WHAT TO WORK ON. Begin with the first line below and retype each line exactly through the line containing "return box(bm, (-w". Any pictures are to be left out.

RECORD EXCERPTS.
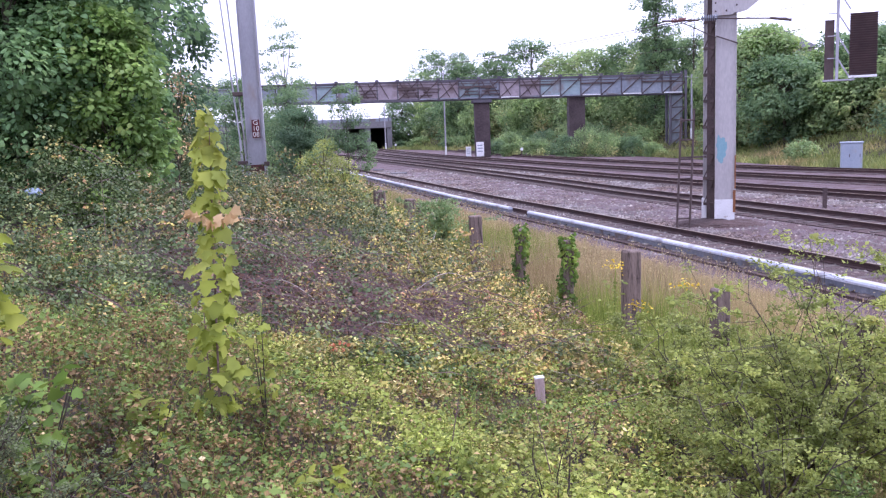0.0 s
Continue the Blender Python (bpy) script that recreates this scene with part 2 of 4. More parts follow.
def box(bm, lo, hi, bevel=0.0, m=None):
    c = [(a + b) / 2 for a, b in zip(lo, hi)]
    s = [b - a for a, b in zip(lo, hi)]
    vs = bmesh.ops.create_cube(bm, size=1)["verts"]
    bmesh.ops.scale(bm, vec=s, verts=vs)
    bmesh.ops.translate(bm, vec=c, verts=vs)
    if bevel:
        es = list({e for v in vs for e in v.link_edges})
        vs = list({v for f in bmesh.ops.bevel(bm, geom=es, offset=bevel, segments=1, affect="EDGES")["faces"] for v in f.verts} | {v for v in vs if v.is_valid})
    if m is not None:
        bmesh.ops.transform(bm, matrix=m, verts=vs)
    return bm


def rod(bm, a, b, r0, r1=None, n=8):
    """A tapered bar from a to b."""
    a, b = Vector(a), Vector(b)
    d = b - a
    m = Matrix.Translation((a + b) / 2) @ d.to_track_quat("Z", "Y").to_matrix().to_4x4()
    bmesh.ops.create_cone(bm, cap_ends=True, segments=n, radius1=r0, radius2=r0 if r1 is None else r1, depth=d.length, matrix=m)
    return bm


def strut(bm, a, b, w, h=None):
    """A square bar from a to b."""
    a, b = Vector(a), Vector(b)
    d = b - a
    m = Matrix.Translation((a + b) / 2) @ d.to_track_quat("Z", "Y").to_matrix().to_4x4()
    h = h or w
    return box(bm, (-w / 2, -h / 2, -d.length / 2), (w / 2, h / 2, d.length / 2), 0, m)


def mesh_from(name, verts, sizes, mat):
    """A mesh of separate faces: verts in face order, sizes the corner count of each face."""
    me = bpy.data.meshes.new(name)
    n = len(verts)
    me.vertices.add(n)
    me.vertices.foreach_set("co", np.asarray(verts, np.float32).ravel())
    me.loops.add(n)
    me.loops.foreach_set("vertex_index", np.arange(n, dtype=np.int32))
    sizes = np.asarray(sizes, np.int32)
    me.polygons.add(len(sizes))
    me.polygons.foreach_set("loop_start", np.concatenate(([0], np.cumsum(sizes)[:-1])).astype(np.int32))
    me.update(calc_edges=True)
    me.validate()
    me.materials.append(mat)
    return me


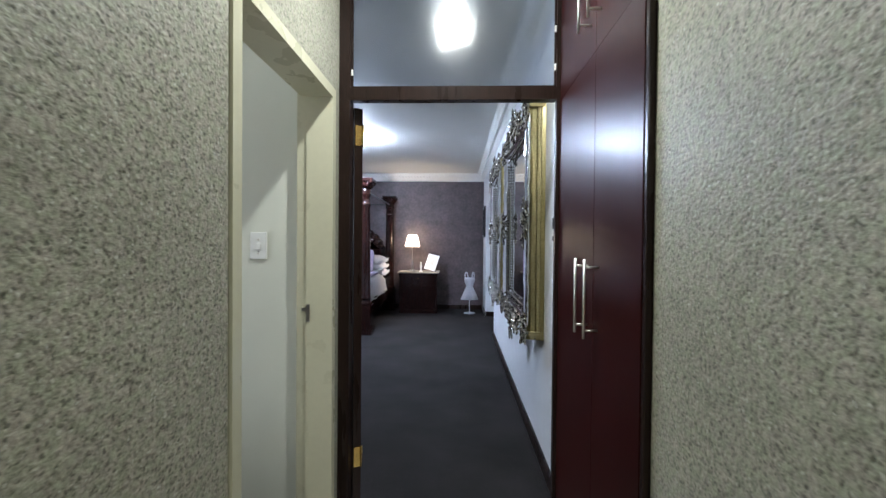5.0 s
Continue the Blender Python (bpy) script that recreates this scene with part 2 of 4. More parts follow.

COMPLETE ANSWER.
0.0 s
Continue the Blender Python (bpy) script that recreates this scene with part 2 of 4. More parts follow.
def box(bm, lo, hi, bevel=0.0, m=None):
    c = [(a + b) / 2 for a, b in zip(lo, hi)]
    s = [b - a for a, b in zip(lo, hi)]
    vs = bmesh.ops.create_cube(bm, size=1)["verts"]
    bmesh.ops.scale(bm, vec=s, verts=vs)
    bmesh.ops.translate(bm, vec=c, verts=vs)
    if bevel:
        es = list({e for v in vs for e in v.link_edges})
        vs = list({v for f in bmesh.ops.bevel(bm, geom=es, offset=bevel, segments=1, affect="EDGES")["faces"] for v in f.verts} | {v for v in vs if v.is_valid})
    if m is not None:
        bmesh.ops.transform(bm, matrix=m, verts=vs)
    return bm


def rod(bm, a, b, r0, r1=None, n=8):
    """A tapered bar from a to b."""
    a, b = Vector(a), Vector(b)
    d = b - a
    m = Matrix.Translation((a + b) / 2) @ d.to_track_quat("Z", "Y").to_matrix().to_4x4()
    bmesh.ops.create_cone(bm, cap_ends=True, segments=n, radius1=r0, radius2=r0 if r1 is None else r1, depth=d.length, matrix=m)
    return bm


def strut(bm, a, b, w, h=None):
    """A square bar from a to b."""
    a, b = Vector(a), Vector(b)
    d = b - a
    m = Matrix.Translation((a + b) / 2) @ d.to_track_quat("Z", "Y").to_matrix().to_4x4()
    h = h or w
    return box(bm, (-w / 2, -h / 2, -d.length / 2), (w / 2, h / 2, d.length / 2), 0, m)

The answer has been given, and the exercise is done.